Untitled (ZP.17F, Nine Looped-Wire Sculptural Forms)
Label Text
mid-to-late 1950s
Screentone on matboard
Private collection
Visual Description
A screentone of a collection of grey tone geometric abstract shapes arranged on a cream-colored background. A screentone is a visual technique used to create depth and shading, rendered here by applying cutout adhesive sheets that are covered in repeating patterns of tiny dots and lines. The print is about the size of a large baking tray. The nine designs are composed of various overlapping symmetrical and asymmetrical shapes with varying levels of transparency and density throughout the composition. On our left, layers of overlapping hourglass shaped structures create an undulating form. On our far right, a vertical sequence of leaf-like shapes appears beside a series of stacked linked triangles.

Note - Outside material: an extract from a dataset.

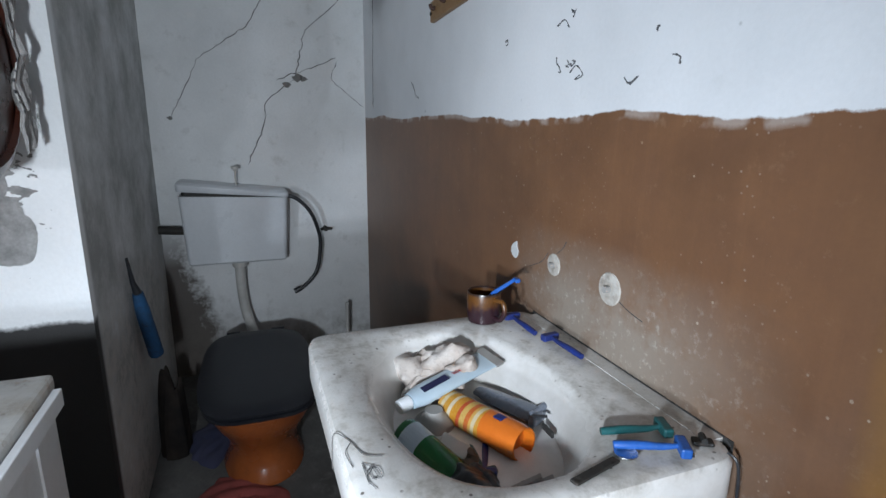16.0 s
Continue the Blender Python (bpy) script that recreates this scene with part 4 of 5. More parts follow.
M_BASIN = basin_glaze()
M_SEALANT = grimy("black_mould_joint", (0.02, 0.02, 0.02), (0.05, 0.048, 0.045), 0.9, 40)
part("joint", box(-0.25, 0.2332, -0.02, 0.25, 0.2348, 0.0022), M_SEALANT, sink)
SWX, SWY = 0.274, 0.232
part("bowl", loft([oval_ring(0, 0, SWX - 0.02, SWY - 0.02, -0.075, p=15), oval_ring(0, 0, SWX - 0.003, SWY - 0.003, -0.072, p=15), oval_ring(0, 0, SWX, SWY, -0.06, p=15), oval_ring(0, 0, SWX, SWY, -0.012, p=15), oval_ring(0, 0, SWX - 0.004, SWY - 0.004, -0.003, p=15), oval_ring(0, 0, SWX - 0.012, SWY - 0.012, 0.0, p=14),
                   oval_ring(0.01, -0.02, 0.222, 0.152, -0.002, p=2.6), oval_ring(0.01, -0.02, 0.214, 0.145, -0.008, p=2.4), oval_ring(0.01, -0.02, 0.198, 0.13, -0.03), oval_ring(0.01, -0.015, 0.18, 0.115, -0.075), oval_ring(0.01, -0.01, 0.14, 0.088, -0.12), oval_ring(0.01, -0.005, 0.07, 0.045, -0.146), oval_ring(0.01, 0, 0.02, 0.018, -0.152)], cap=False, last=True), M_BASIN, sink, smooth=True)
part("back_ledge", box(-0.235, 0.205, -0.03, 0.235, 0.233, 0.0004), M_BASIN, sink)
part("underside", loft([oval_ring(0, 0, 0.215, 0.16, -0.074), oval_ring(0, 0, 0.19, 0.135, -0.12), oval_ring(0, 0, 0.11, 0.085, -0.165), oval_ring(-0.02, 0.0, 0.04, 0.04, -0.172)]), M_BASIN, sink, smooth=True)
part("drain", turned([(0.022, -0.004), (0.022, 0.002), (0.016, 0.003), (0.012, -0.001)], 18, "z", (0.01, 0, -0.151)), M_CHROME, sink, smooth=True)
part("overflow_slot", box(0.055, 0.078, -0.062, 0.085, 0.083, -0.052, 0.002), M_DARK, sink)
for n, pts in enumerate((((0.05, -0.2335, -0.06), (0.06, -0.2335, -0.01), (0.065, -0.228, 0.0005), (0.09, -0.215, 0.0008), (0.12, -0.205, 0.0008), (0.13, -0.185, 0.0008)), ((0.09, -0.215, 0.0008), (0.11, -0.225, 0.0008), (0.14, -0.222, 0.0008)))):
    path = curve_path(pts, 6)
    part("hairline_crack", tube(path, 0.0006, 5), M_CRACK, sink)
trap_pipe = tagged(part("waste_pipe", turned([(0.034, 0.0), (0.036, -0.012), (0.024, -0.03), (0.017, -0.04), (0.0165, -0.15), (0.021, -0.152), (0.021, -0.17), (0.019, -0.175), (0.0185, -0.28), (0.022, -0.285), (0.022, -0.31), (0.016, -0.318)], 24, "z"), M_PVC, smooth=True), "grey-white plastic waste pipe under the basin", "waste pipe")
trap_pipe.location = (1.80, 2.775, 0.695)
wb = part("branch", turned([(0.016, 0.0), (0.016, 0.05), (0.019, 0.052), (0.019, 0.065)], 16, "x"), M_PVC, trap_pipe, smooth=True)
wb.location = (0.01, 0, -0.185)
hose = curve_path([(1.86, 2.785, 0.525), (1.90, 2.83, 0.535), (1.91, 2.93, 0.52), (1.90, 2.975, 0.40), (1.88, 2.98, 0.2), (1.87, 2.97, 0.10), (1.89, 2.955, 0.082), (1.96, 2.95, 0.082)], 6)
tagged(part("drain_hose", tube(hose, 0.011, 10), M_BLACK, smooth=True), "black rubber drain hose against the wall", "hose")

# ---- things in and on the basin ----
Z = SZ


def mug_glaze():
    """Plum-black glaze with an amber drip running down from the rim."""
    m, nt, p = nodes_of("dripped_mug_glaze")
    c = nt.nodes.new("ShaderNodeTexCoord").outputs["Object"]
    sep = nt.nodes.new("ShaderNodeSeparateXYZ")
    link(nt, c, sep.inputs[0])
    drip = maths(nt, "ADD", sep.outputs[2], maths(nt, "MULTIPLY", maths(nt, "SUBTRACT", noise_tex(nt, 45, 4, 0.6, c), 0.5), 0.05))
    col = blend(nt, ramp(nt, drip, 0.028, 0.05), (0.022, 0.008, 0.012), (0.10, 0.04, 0.008))
    col = blend(nt, ramp(nt, sep.outputs[2], 0.061, 0.066), col, (0.02, 0.01, 0.008))
    link(nt, col, p.inputs["Base Color"])
    p.inputs["Roughness"].default_value = 0.3
    bump(nt, p, noise_tex(nt, 60, 3, 0.5, c), 0.1, 0.002)
    return m


M_CUP = mug_glaze()
cup = thing("mug", "dark brown glazed mug with amber drips", "mug", (1.638, 2.878, Z))
cup.scale = (0.9, 0.9, 0.92)
part("body", turned([(0.03, 0.0), (0.034, 0.002), (0.037, 0.02), (0.037, 0.064), (0.036, 0.068), (0.033, 0.066), (0.032, 0.012), (0.005, 0.01)], 32, "z"), M_CUP, cup, smooth=True)
part("handle", tube(curve_path([(0.034, 0.01, 0.055), (0.055, 0.018, 0.056), (0.062, 0.02, 0.036), (0.05, 0.016, 0.016), (0.034, 0.01, 0.016)], 6), 0.0055, 10), M_CUP, cup, smooth=True)
M_BLUE = grimy("bright_blue_plastic", (0.018, 0.10, 0.40), (0.018, 0.08, 0.30), 0.4, 30, own=True)
M_NAVY = grimy("deep_blue_plastic", (0.012, 0.028, 0.17), (0.012, 0.02, 0.10), 0.4, 30, own=True)
M_TEAL = grimy("teal_plastic", (0.01, 0.085, 0.085), (0.01, 0.06, 0.065), 0.4, 30, own=True)
tb = thing("toothbrush", "blue plastic toothbrush standing in the mug", "toothbrush", (1.638, 2.878, Z))
part("handle", tube([(0.0, -0.015, 0.012), (0.018, 0.012, 0.062), (0.04, 0.045, 0.092)], [0.004, 0.0045, 0.0035], 8), M_BLUE, tb, smooth=True)
part("head", box(0.036, 0.042, 0.088, 0.052, 0.052, 0.096, 0.002), M_BLUE, tb)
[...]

Untitled (S.633a-c, Hanging Group of Three Reversible, Open-Window Forms [Seven Tiers, Six Tiers, Five Tiers])
Label Text
ca. 1956
Sterling silver wire
Private collection, Beverly Hills
This delicate trio of hanging forms was shown in Asawa’s 1956 exhibition at Peridot Gallery, New York. One of just a few sculptures designed to be installed together, it includes what Asawa called an “open window,” an element she first created by accident when cutting a lobe of one of her wire forms open for a repair, causing the surface to unfurl. By 1954 she had begun to achieve a similar effect by using tension to force flat planes into intricate outward curves—as seen here.
Visual Description
Three vertical looped-wire sculptures resembling abstract garlands. They are varying heights with the longest about the size of a stool and the shortest being about the size of a rolling pin. Each silver sculpture is composed of a series of connected, ornate tiers resembling symetrical organic coral like forms with spiky flared edges.
Getting to the Next Gallery
The exit to Gallery 5 is on the same wall as the door we came in through, in the back left corner of the room.